Task prompt ::
Gather from the material every line that contains the string "kind".

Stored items
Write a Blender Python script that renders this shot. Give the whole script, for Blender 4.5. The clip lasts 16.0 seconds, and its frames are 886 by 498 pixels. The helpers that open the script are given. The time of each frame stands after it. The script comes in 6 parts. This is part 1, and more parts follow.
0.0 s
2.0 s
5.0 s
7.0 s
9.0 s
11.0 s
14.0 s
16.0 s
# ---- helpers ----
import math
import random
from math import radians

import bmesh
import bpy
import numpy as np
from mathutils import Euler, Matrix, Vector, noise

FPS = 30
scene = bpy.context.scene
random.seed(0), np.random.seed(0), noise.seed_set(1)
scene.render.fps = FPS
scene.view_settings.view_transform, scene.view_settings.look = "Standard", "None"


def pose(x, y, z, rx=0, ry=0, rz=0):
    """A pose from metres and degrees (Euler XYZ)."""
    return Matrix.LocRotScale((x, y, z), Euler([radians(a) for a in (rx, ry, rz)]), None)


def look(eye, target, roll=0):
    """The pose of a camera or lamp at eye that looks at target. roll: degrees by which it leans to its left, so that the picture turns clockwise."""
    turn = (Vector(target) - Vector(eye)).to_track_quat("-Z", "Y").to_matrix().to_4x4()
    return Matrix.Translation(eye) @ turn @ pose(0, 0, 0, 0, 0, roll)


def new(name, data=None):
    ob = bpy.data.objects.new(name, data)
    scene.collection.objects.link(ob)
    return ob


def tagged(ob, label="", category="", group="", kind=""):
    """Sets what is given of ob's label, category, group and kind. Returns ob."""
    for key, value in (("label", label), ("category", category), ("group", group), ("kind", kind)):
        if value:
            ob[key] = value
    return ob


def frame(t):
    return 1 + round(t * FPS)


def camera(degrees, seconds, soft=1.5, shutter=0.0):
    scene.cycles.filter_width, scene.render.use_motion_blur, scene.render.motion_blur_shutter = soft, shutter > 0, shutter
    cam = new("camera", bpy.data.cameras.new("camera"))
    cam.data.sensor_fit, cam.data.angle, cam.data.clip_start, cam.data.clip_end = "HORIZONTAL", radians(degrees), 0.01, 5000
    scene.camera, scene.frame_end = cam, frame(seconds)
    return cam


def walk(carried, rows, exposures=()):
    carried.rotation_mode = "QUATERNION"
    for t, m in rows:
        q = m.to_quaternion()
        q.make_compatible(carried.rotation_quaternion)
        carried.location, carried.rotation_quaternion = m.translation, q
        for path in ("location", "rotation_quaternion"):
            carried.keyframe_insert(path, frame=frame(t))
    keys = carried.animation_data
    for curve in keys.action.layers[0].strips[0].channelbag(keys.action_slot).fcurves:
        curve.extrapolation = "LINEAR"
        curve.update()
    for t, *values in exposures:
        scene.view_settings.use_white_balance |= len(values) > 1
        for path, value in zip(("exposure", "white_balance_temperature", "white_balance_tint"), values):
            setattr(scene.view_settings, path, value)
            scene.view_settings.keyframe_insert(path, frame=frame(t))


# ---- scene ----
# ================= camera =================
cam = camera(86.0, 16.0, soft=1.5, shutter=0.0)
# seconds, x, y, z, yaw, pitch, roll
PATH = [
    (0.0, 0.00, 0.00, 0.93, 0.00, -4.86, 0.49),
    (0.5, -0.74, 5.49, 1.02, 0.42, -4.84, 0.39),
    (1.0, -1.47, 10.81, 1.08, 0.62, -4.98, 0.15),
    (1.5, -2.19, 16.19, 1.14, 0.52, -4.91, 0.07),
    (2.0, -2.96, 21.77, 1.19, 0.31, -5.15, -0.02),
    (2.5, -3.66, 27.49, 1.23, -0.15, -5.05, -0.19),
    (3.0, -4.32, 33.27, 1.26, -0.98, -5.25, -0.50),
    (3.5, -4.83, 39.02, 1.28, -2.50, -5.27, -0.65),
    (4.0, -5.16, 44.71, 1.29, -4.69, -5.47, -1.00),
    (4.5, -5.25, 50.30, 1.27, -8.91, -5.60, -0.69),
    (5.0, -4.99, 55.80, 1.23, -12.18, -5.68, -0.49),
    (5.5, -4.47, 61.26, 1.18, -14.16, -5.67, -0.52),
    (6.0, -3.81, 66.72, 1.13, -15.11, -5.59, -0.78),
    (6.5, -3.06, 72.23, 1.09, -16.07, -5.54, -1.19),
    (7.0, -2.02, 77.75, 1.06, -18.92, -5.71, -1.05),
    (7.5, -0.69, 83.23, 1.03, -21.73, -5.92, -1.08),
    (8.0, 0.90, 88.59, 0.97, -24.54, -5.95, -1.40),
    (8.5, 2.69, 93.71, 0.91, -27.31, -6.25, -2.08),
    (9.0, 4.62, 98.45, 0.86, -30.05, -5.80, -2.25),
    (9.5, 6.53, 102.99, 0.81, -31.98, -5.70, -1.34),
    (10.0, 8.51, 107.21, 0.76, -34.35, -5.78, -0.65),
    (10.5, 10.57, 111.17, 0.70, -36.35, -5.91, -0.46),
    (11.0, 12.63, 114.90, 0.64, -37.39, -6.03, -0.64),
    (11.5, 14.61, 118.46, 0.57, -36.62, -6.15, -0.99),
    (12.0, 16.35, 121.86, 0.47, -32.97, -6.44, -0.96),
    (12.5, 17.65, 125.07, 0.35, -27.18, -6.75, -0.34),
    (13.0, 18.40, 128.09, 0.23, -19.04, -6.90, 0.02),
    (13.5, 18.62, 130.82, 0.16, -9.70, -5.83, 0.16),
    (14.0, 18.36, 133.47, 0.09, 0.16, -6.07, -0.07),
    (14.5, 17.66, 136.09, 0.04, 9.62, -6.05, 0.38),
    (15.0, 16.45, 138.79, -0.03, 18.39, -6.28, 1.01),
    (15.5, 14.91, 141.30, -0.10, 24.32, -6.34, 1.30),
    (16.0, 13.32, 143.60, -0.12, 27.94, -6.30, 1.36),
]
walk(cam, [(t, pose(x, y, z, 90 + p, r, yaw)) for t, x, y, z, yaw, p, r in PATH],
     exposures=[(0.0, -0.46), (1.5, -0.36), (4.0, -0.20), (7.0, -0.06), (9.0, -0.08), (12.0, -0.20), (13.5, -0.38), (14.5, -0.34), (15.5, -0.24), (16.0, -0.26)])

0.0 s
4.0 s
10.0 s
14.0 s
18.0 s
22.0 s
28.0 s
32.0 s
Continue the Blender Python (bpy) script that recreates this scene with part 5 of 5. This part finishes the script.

Solved problem ::
def tagged(ob, label="", category="", group="", kind=""):
    """Sets what is given of ob's label, category, group and kind. Returns ob."""
    for key, value in (("label", label), ("category", category), ("group", group), ("kind", kind)):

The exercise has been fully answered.